_Dataset extract_
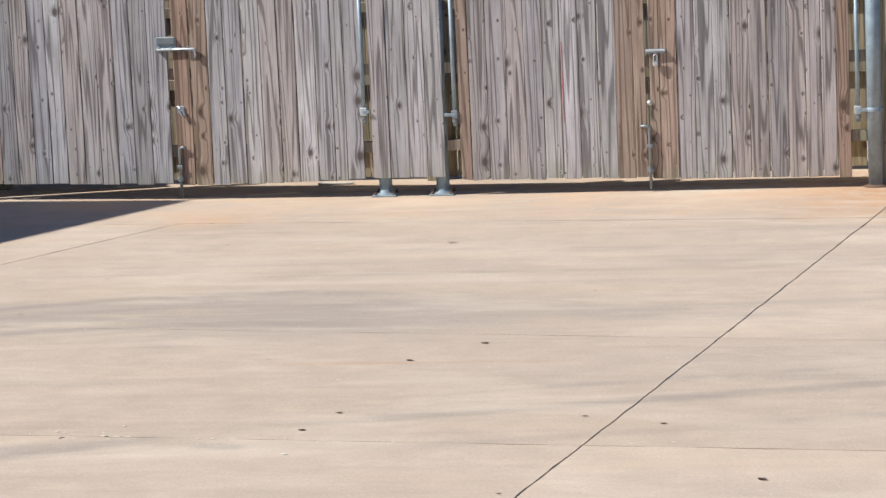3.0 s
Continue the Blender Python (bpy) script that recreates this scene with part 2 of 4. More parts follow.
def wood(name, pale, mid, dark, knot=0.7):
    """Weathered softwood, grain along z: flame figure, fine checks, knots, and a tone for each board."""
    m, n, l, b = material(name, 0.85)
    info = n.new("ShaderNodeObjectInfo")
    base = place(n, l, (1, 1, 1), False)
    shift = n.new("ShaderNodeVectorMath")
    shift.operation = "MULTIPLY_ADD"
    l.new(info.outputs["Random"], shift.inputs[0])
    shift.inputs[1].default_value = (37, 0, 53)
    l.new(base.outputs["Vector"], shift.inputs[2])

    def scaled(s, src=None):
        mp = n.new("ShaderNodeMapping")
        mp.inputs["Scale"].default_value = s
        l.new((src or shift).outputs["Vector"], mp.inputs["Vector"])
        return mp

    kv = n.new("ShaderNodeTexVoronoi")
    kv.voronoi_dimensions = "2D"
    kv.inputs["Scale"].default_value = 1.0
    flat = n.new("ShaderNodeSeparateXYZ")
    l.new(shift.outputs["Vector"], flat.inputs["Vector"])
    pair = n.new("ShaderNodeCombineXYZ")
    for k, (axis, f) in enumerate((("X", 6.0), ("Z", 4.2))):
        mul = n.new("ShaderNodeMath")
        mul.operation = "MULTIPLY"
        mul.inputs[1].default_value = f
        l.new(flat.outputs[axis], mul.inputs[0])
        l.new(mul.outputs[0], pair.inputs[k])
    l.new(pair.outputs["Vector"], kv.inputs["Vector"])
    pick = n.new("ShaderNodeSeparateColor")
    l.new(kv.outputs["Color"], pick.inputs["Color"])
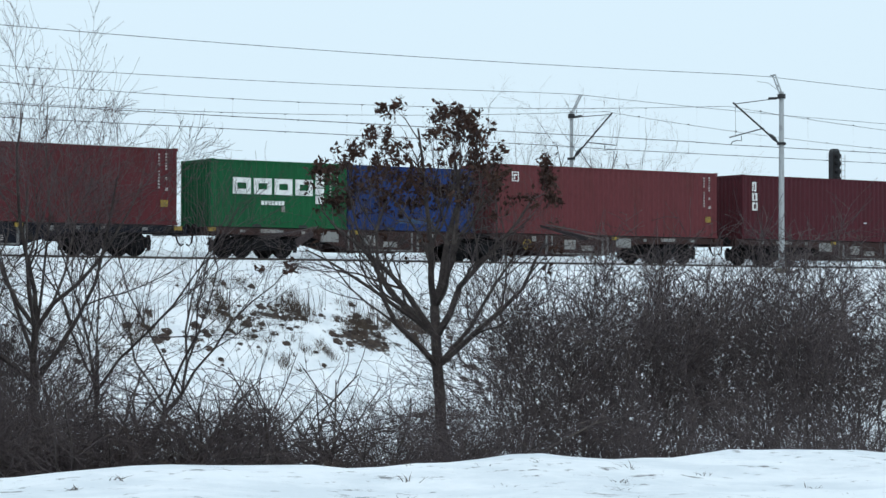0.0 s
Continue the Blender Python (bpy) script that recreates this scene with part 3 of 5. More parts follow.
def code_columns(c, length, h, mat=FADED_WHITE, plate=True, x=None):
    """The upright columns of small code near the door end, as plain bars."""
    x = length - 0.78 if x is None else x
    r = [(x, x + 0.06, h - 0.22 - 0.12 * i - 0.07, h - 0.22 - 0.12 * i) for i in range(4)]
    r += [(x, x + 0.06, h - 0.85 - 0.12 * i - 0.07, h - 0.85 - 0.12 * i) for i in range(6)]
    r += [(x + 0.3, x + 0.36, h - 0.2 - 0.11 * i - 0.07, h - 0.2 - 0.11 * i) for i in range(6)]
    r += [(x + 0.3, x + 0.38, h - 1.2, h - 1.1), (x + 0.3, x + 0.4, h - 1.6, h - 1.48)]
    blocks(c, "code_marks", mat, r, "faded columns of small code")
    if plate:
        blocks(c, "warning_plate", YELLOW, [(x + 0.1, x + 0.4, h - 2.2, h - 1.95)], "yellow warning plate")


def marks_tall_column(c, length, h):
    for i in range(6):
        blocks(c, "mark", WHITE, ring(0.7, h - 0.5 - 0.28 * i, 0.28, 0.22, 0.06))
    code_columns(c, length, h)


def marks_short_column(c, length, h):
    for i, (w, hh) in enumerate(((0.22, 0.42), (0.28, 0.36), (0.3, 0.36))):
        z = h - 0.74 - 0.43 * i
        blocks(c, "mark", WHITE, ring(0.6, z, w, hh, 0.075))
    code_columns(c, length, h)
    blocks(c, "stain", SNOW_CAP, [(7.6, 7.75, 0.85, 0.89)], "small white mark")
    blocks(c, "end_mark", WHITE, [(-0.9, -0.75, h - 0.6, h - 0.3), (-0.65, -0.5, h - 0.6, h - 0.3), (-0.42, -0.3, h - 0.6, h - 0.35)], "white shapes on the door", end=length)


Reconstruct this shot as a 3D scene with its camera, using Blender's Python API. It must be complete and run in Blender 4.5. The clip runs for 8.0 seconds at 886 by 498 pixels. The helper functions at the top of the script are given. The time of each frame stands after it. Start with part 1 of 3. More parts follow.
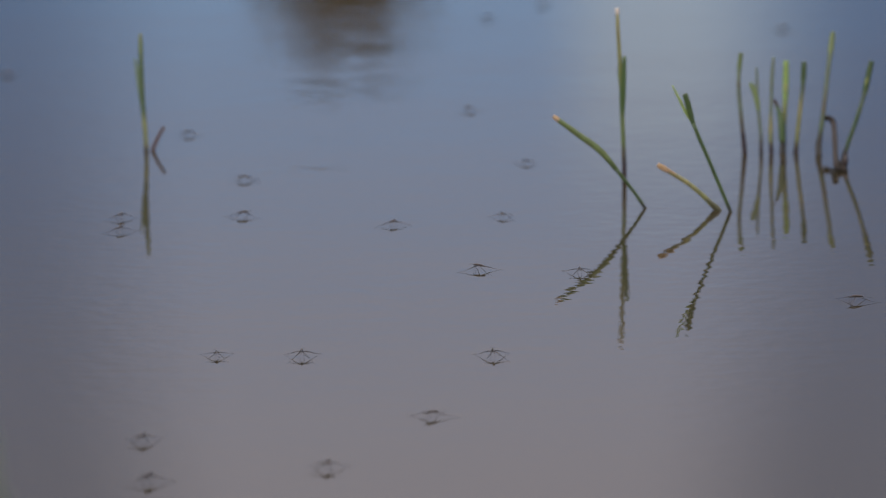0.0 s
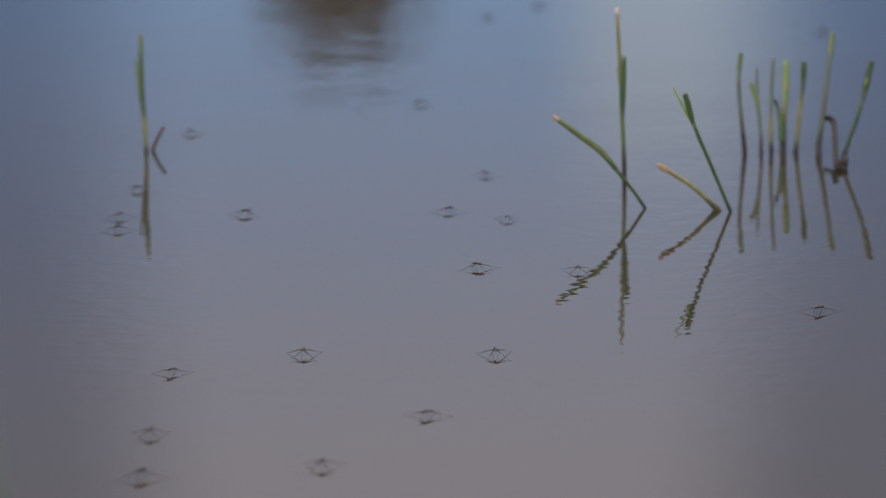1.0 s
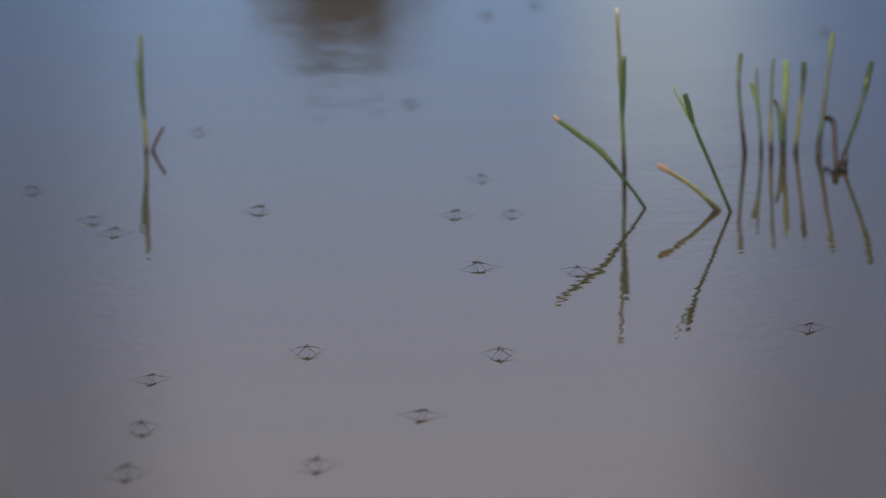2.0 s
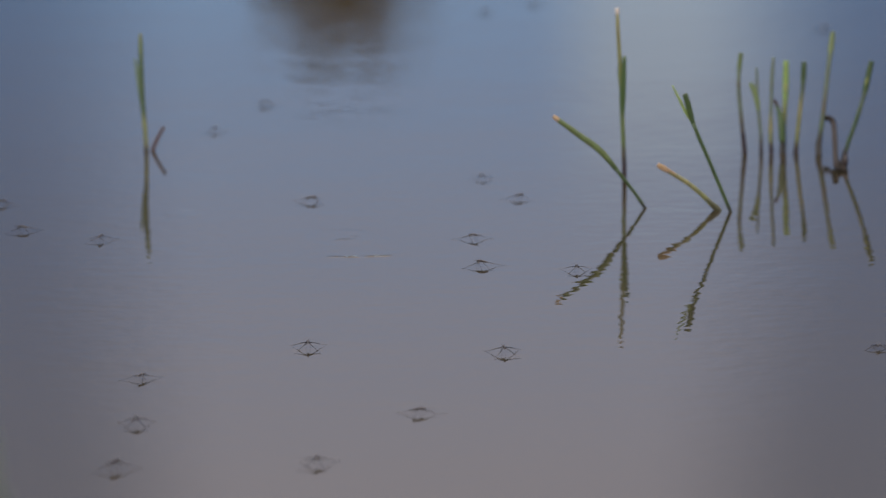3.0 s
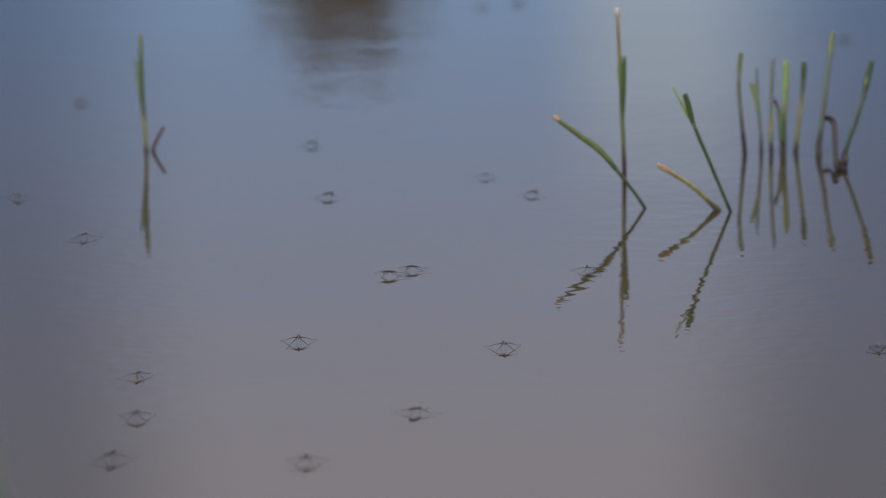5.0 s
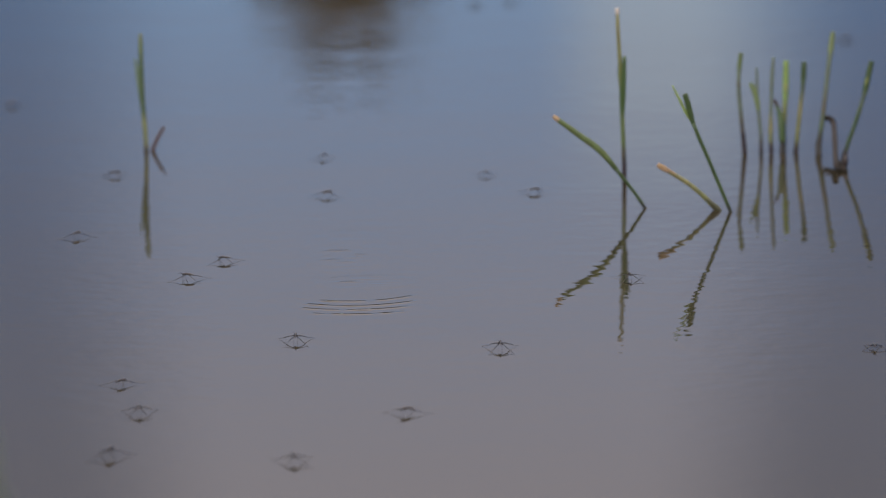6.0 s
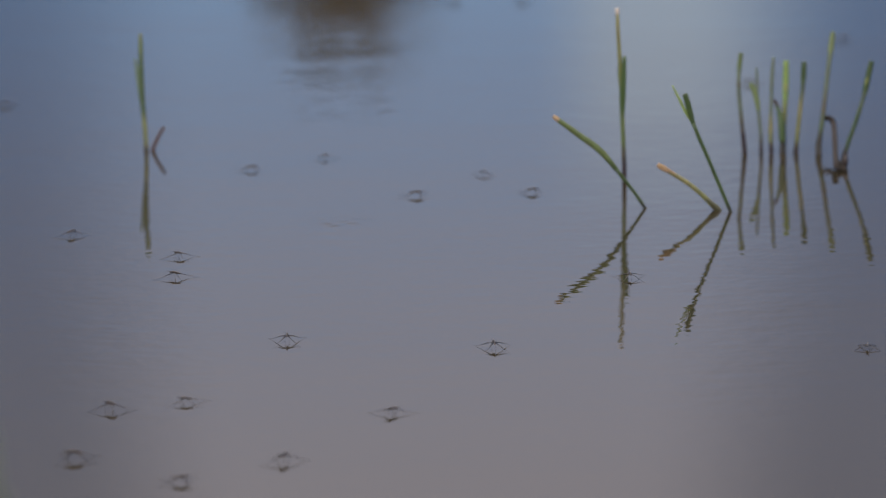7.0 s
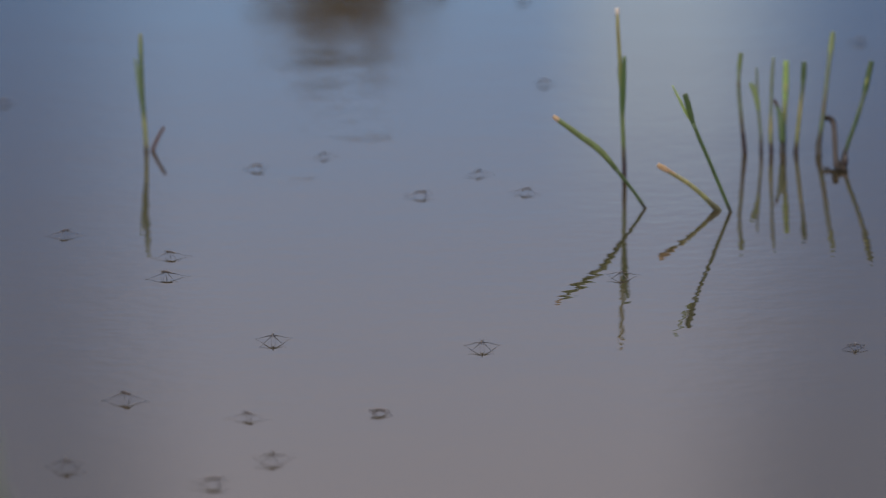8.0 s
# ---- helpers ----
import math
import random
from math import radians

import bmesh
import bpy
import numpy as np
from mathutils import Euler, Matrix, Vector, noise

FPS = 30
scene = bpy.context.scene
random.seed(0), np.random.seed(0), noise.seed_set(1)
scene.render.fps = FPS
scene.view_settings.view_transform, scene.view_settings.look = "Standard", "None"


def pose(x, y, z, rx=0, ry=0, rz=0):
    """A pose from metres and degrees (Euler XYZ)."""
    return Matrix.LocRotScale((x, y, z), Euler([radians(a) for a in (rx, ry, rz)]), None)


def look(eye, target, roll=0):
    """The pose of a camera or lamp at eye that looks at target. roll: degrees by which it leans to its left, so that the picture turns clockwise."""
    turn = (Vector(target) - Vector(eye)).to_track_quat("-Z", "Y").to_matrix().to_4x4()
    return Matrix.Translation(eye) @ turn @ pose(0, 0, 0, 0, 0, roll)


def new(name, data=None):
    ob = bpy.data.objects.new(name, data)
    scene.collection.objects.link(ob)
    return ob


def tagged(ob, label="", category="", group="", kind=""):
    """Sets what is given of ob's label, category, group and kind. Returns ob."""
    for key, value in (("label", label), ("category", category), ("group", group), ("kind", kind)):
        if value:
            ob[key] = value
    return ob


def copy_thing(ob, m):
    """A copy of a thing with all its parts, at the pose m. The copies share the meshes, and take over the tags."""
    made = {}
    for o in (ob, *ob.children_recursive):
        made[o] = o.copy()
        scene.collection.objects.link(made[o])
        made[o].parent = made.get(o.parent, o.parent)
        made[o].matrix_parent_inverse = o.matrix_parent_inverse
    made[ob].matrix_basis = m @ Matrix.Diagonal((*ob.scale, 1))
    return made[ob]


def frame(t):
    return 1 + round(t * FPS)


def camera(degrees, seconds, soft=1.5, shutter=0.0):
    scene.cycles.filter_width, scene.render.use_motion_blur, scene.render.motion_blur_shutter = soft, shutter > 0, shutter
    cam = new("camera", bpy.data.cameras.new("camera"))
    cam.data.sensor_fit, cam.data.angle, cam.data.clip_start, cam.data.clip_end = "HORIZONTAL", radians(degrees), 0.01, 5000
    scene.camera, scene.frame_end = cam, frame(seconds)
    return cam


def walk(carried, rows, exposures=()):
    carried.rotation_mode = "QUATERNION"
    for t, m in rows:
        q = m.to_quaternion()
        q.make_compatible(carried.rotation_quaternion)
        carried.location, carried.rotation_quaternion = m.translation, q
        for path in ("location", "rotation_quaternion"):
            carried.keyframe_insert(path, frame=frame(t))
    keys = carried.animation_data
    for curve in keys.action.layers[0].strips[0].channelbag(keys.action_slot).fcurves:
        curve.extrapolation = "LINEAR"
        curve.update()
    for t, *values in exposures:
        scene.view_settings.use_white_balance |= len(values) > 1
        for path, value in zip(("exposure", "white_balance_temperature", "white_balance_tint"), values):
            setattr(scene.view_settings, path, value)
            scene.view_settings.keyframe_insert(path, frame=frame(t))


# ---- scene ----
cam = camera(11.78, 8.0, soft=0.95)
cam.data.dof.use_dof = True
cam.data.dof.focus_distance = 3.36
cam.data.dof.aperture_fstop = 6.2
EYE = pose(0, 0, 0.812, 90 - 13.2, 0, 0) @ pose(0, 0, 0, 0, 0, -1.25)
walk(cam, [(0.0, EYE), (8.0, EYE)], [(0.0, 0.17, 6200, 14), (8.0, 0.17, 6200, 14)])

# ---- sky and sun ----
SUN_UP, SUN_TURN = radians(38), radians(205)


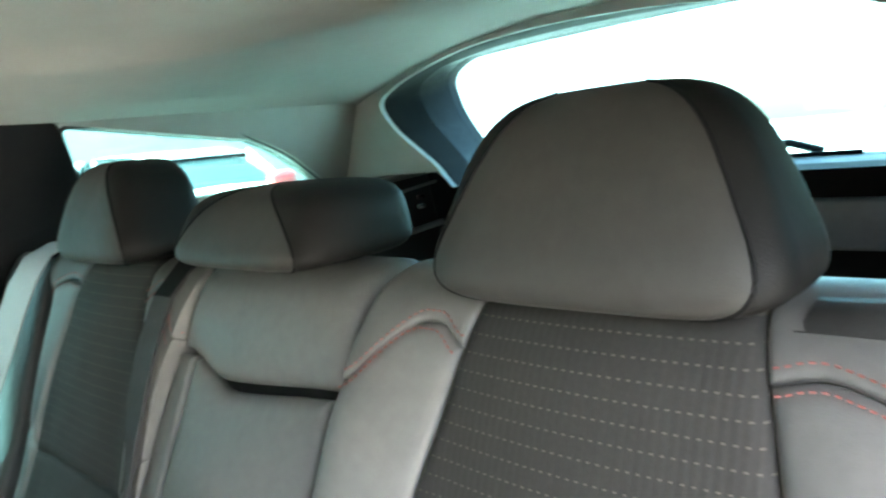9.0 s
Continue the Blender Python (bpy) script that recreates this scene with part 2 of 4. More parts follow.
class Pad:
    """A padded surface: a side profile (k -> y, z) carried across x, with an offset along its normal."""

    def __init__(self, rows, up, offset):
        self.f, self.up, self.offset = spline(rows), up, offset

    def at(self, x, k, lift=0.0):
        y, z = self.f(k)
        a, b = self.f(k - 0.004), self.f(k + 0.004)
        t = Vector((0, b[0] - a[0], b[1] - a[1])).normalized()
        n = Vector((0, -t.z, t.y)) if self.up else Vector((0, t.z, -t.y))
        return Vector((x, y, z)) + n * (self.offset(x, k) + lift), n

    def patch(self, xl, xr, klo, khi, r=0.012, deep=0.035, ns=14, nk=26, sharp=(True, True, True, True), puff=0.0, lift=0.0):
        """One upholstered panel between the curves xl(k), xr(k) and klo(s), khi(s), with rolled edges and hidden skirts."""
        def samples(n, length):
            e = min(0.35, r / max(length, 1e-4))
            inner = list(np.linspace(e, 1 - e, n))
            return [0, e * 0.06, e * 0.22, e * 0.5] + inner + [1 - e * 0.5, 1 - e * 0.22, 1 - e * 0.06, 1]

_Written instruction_
List every line in the records above that contains the word "group".

_Output of the exercise_
def tagged(ob, label="", category="", group="", kind=""):
    """Sets what is given of ob's label, category, group and kind. Returns ob."""
    for key, value in (("label", label), ("category", category), ("group", group), ("kind", kind)):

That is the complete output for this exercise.